An Upbeat Macedonia Teacher

Deborah Eveland

Deborah Eveland has a UH teaching degree and is preparing to help out at a girls summer camp in July. Nothing unusual there. Except that the Kaneohe native gave up a teaching career in Hawaii to jump into the Peace Corps, and the camp is in Tetovo, Macedonia.

“I’ll be an instructor this year at Camp GLOW teaching alongside host country nationals,” Eveland said in a email from her home base in Bogdanci, where she also teaches English at Petar Musev primary school.

“Last year I worked as a counselor at the camp and really believe in the power it has to change lives, as I’ve seen it firsthand.”

Three years ago the Castle High alumna believed she was changing lives in her kindergarten classroom at Kalihi Uka Elementary School too, where she loved her students. But the Peace Corps lured her away with the challenge to help children elsewhere in the world, and she hasn’t looked back.

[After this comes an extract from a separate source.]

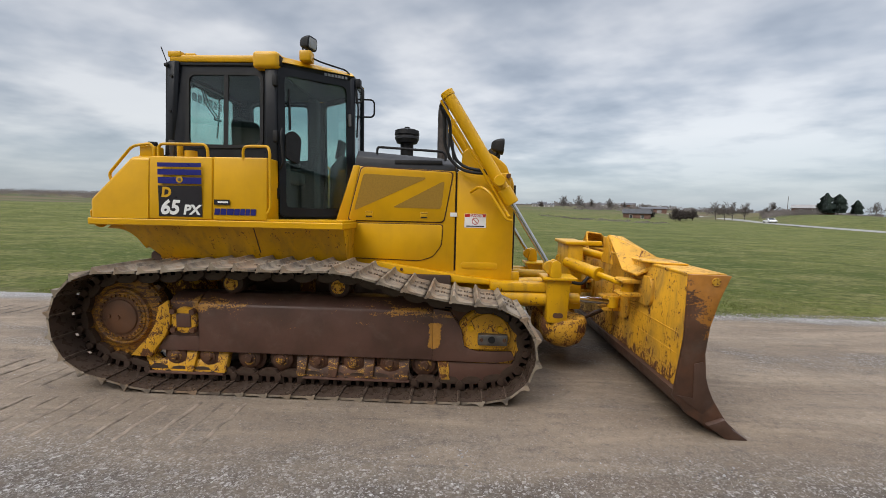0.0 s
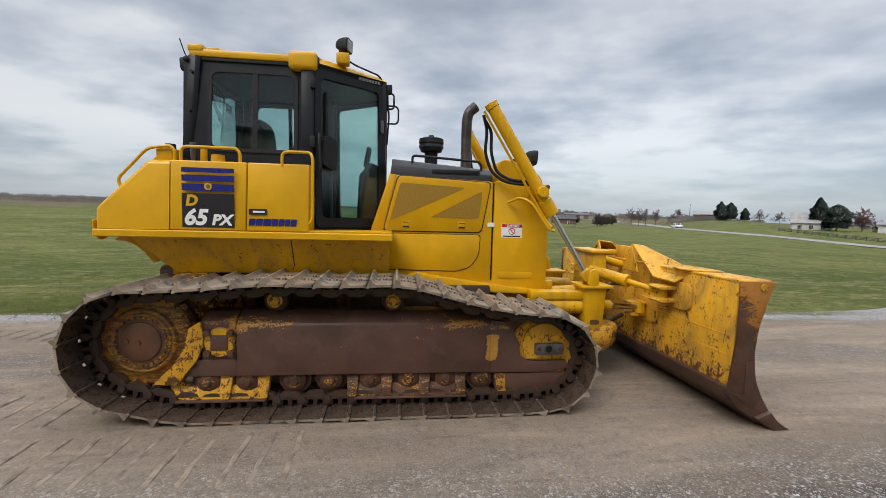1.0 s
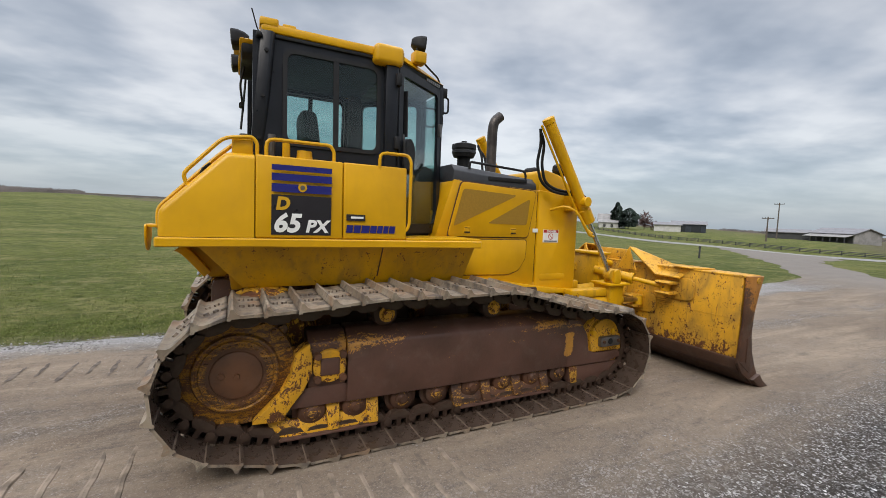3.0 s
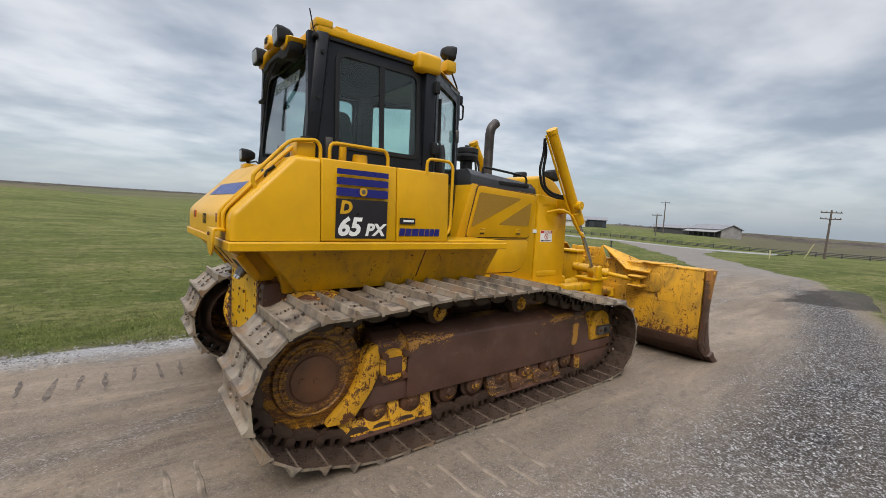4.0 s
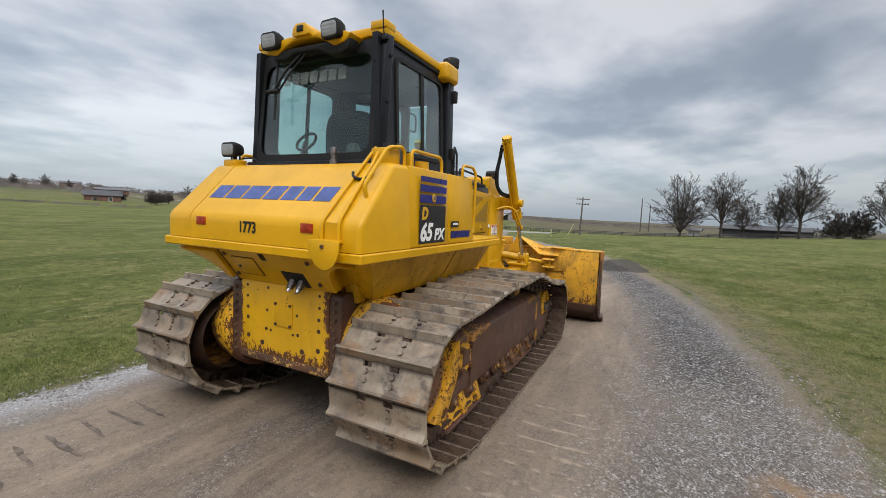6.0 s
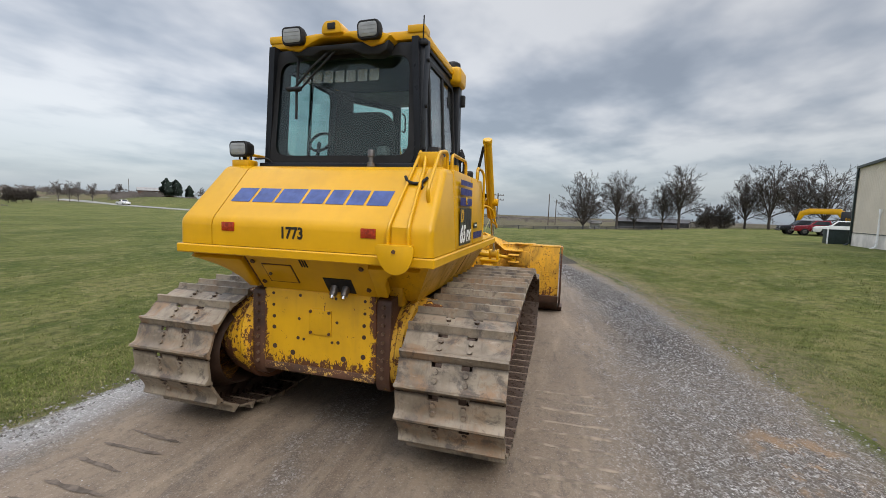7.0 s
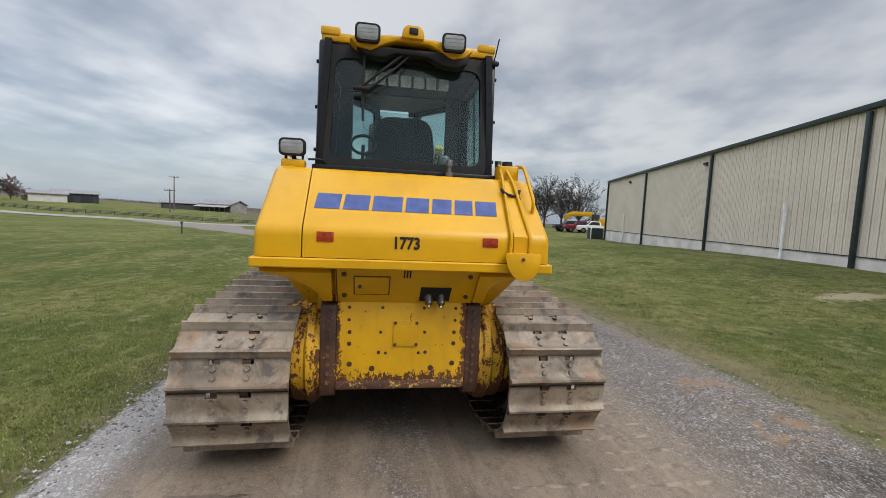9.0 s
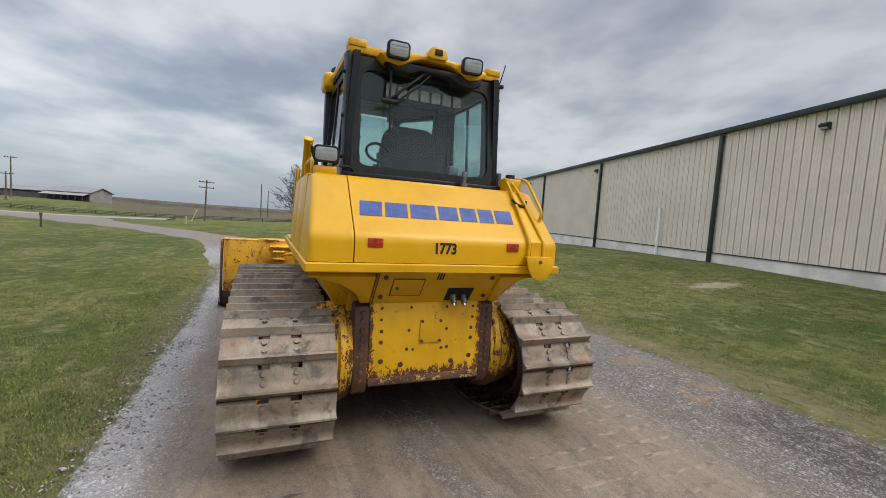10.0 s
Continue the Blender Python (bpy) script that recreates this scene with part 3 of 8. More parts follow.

After 20 months in the landlocked Balkan nation, Eveland is still on a high. “Camp GLOW (Girls Leading Our World) gives teenage girls an opportunity to mingle and become friends with other ethnicities in classes and workshops … plus fun stuff like yoga, which I’ll be teaching.

“These girls go back to their communities and teach other girls what they’ve learned.”

While Eveland was challenged in Honolulu by “long hours, furloughs and having to work a second job as a result of lost pay from the furloughs,” she still appreciates the American teaching style. With a population that’s 65 percent Macedonian and 30 percent ethnic Albanian, her adopted country is largely segregated because of recurring tensions. This includes the schools.

“To give you an idea, teachers are routinely 5 to 15 minutes late, and they teach lecture style. Creativity, out-of-the-box thinking, analysis and forming opinions are generally not fostered.

“And things like STDs, sexual health, which I’ll be teaching at camp, and career options (especially for women) aren’t addressed.”

Her new role in a different country isn’t an easy one, she admitted, “but the genuine hospitality of the people I’ve met here, plus the love and support of those back home, have made this experience worth it.”